**What to produce:** Begin at the line that contains "from math import radians", stop after the line that contains "radians(degrees), 0.01, 5000", and reproduce only that span, unaltered.

** Begin Given information **

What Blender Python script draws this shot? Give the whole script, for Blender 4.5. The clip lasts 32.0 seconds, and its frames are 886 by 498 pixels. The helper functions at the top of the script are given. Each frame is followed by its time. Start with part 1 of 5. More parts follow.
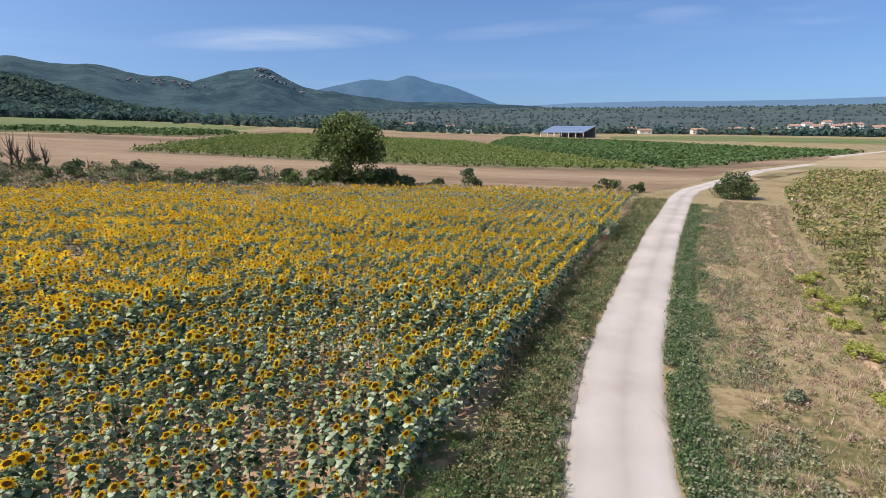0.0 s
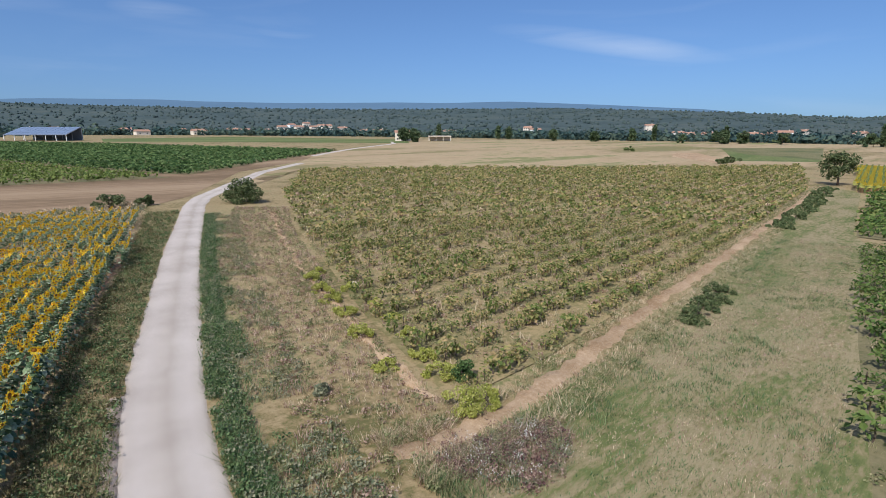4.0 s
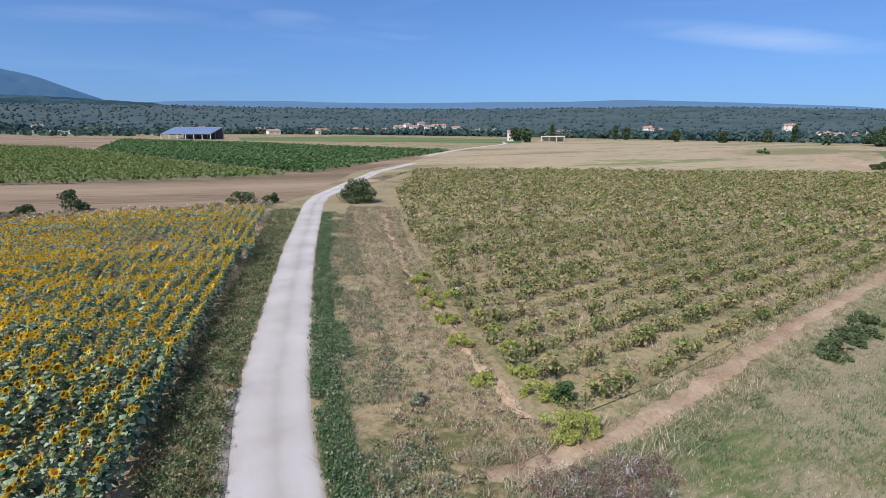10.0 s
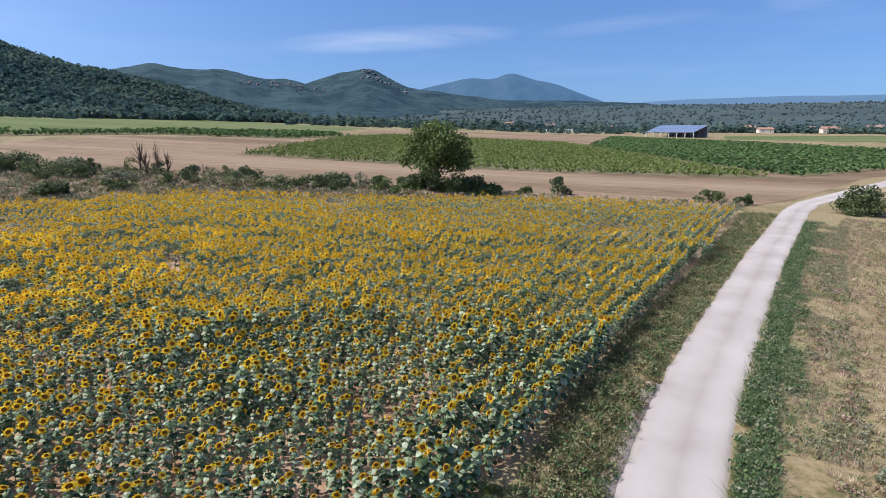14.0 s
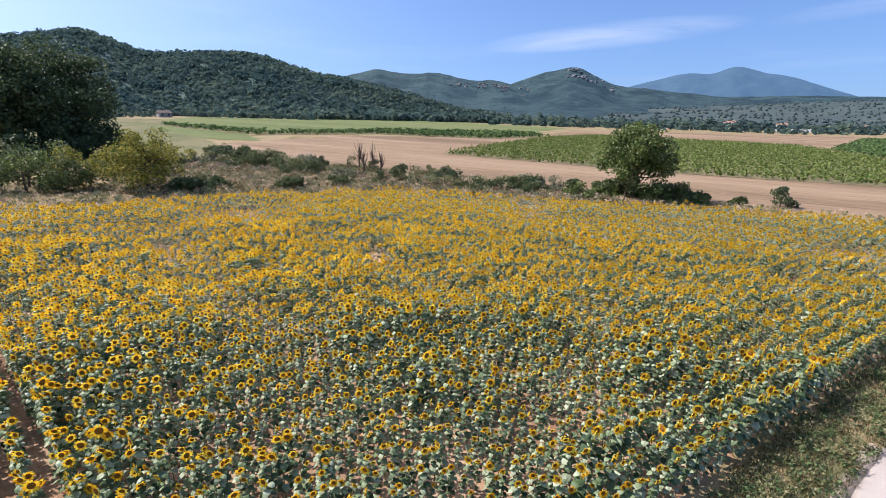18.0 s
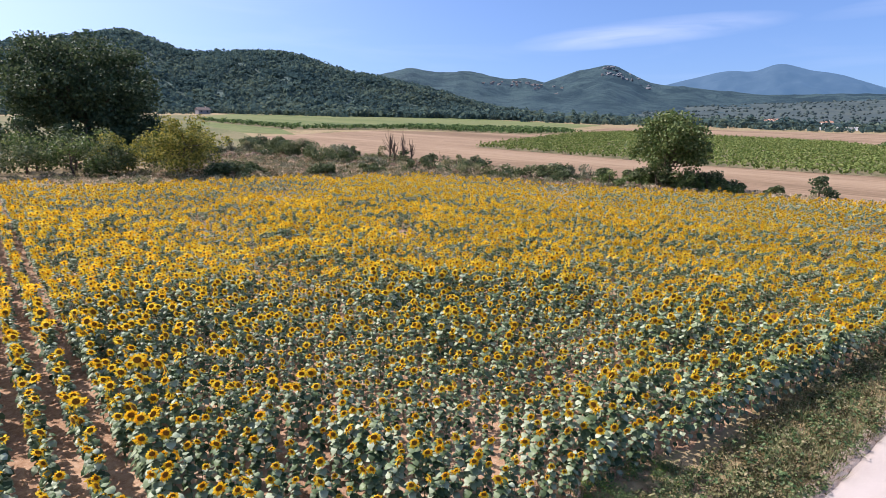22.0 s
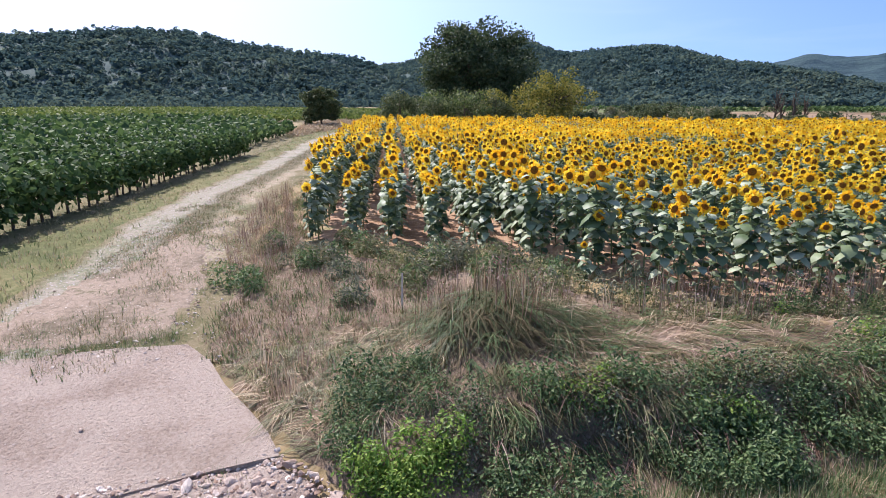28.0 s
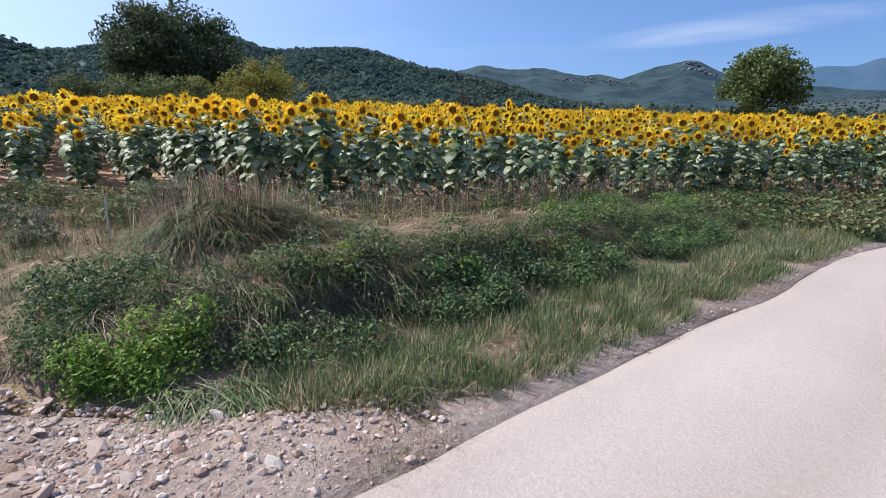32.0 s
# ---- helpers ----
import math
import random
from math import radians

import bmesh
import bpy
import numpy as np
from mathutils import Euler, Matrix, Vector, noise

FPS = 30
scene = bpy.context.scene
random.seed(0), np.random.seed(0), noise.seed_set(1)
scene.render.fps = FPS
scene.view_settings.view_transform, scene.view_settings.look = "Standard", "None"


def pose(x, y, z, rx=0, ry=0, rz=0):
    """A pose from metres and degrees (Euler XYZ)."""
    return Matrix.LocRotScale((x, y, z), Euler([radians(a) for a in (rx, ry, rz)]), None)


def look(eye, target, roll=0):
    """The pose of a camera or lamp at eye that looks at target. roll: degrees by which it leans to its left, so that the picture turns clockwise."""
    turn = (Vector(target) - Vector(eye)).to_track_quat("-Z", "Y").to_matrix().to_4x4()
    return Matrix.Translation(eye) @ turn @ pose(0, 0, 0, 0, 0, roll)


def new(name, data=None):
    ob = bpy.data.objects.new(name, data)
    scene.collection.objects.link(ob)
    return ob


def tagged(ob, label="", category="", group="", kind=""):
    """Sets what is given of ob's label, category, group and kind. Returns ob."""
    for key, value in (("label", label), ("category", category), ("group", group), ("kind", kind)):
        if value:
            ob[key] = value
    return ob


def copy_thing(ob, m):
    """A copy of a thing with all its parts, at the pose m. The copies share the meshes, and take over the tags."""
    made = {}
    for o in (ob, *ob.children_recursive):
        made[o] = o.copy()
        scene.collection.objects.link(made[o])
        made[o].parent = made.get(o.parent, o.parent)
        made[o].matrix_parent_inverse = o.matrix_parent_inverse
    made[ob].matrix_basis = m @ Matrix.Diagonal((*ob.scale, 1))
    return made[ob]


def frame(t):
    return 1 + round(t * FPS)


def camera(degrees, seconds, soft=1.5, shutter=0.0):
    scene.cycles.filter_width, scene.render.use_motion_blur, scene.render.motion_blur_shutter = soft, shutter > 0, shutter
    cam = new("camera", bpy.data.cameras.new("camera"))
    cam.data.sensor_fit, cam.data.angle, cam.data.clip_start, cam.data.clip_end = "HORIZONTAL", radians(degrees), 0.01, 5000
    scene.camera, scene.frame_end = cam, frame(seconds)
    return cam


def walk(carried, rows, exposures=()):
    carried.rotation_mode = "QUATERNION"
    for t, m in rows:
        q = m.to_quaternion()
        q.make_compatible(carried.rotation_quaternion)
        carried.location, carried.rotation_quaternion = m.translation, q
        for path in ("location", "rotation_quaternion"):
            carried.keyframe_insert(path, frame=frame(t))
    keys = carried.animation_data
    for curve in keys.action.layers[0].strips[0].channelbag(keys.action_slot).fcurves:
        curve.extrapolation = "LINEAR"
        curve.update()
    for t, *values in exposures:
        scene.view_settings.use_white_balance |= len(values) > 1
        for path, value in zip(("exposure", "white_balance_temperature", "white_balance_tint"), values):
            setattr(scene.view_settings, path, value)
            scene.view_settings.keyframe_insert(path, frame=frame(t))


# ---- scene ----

** End Given information **

**Full output:**
from math import radians

import bmesh
import bpy
import numpy as np
from mathutils import Euler, Matrix, Vector, noise

FPS = 30
scene = bpy.context.scene
random.seed(0), np.random.seed(0), noise.seed_set(1)
scene.render.fps = FPS
scene.view_settings.view_transform, scene.view_settings.look = "Standard", "None"


def pose(x, y, z, rx=0, ry=0, rz=0):
    """A pose from metres and degrees (Euler XYZ)."""
    return Matrix.LocRotScale((x, y, z), Euler([radians(a) for a in (rx, ry, rz)]), None)


def look(eye, target, roll=0):
    """The pose of a camera or lamp at eye that looks at target. roll: degrees by which it leans to its left, so that the picture turns clockwise."""
    turn = (Vector(target) - Vector(eye)).to_track_quat("-Z", "Y").to_matrix().to_4x4()
    return Matrix.Translation(eye) @ turn @ pose(0, 0, 0, 0, 0, roll)


def new(name, data=None):
    ob = bpy.data.objects.new(name, data)
    scene.collection.objects.link(ob)
    return ob


def tagged(ob, label="", category="", group="", kind=""):
    """Sets what is given of ob's label, category, group and kind. Returns ob."""
    for key, value in (("label", label), ("category", category), ("group", group), ("kind", kind)):
        if value:
            ob[key] = value
    return ob


def copy_thing(ob, m):
    """A copy of a thing with all its parts, at the pose m. The copies share the meshes, and take over the tags."""
    made = {}
    for o in (ob, *ob.children_recursive):
        made[o] = o.copy()
        scene.collection.objects.link(made[o])
        made[o].parent = made.get(o.parent, o.parent)
        made[o].matrix_parent_inverse = o.matrix_parent_inverse
    made[ob].matrix_basis = m @ Matrix.Diagonal((*ob.scale, 1))
    return made[ob]


def frame(t):
    return 1 + round(t * FPS)


def camera(degrees, seconds, soft=1.5, shutter=0.0):
    scene.cycles.filter_width, scene.render.use_motion_blur, scene.render.motion_blur_shutter = soft, shutter > 0, shutter
    cam = new("camera", bpy.data.cameras.new("camera"))
    cam.data.sensor_fit, cam.data.angle, cam.data.clip_start, cam.data.clip_end = "HORIZONTAL", radians(degrees), 0.01, 5000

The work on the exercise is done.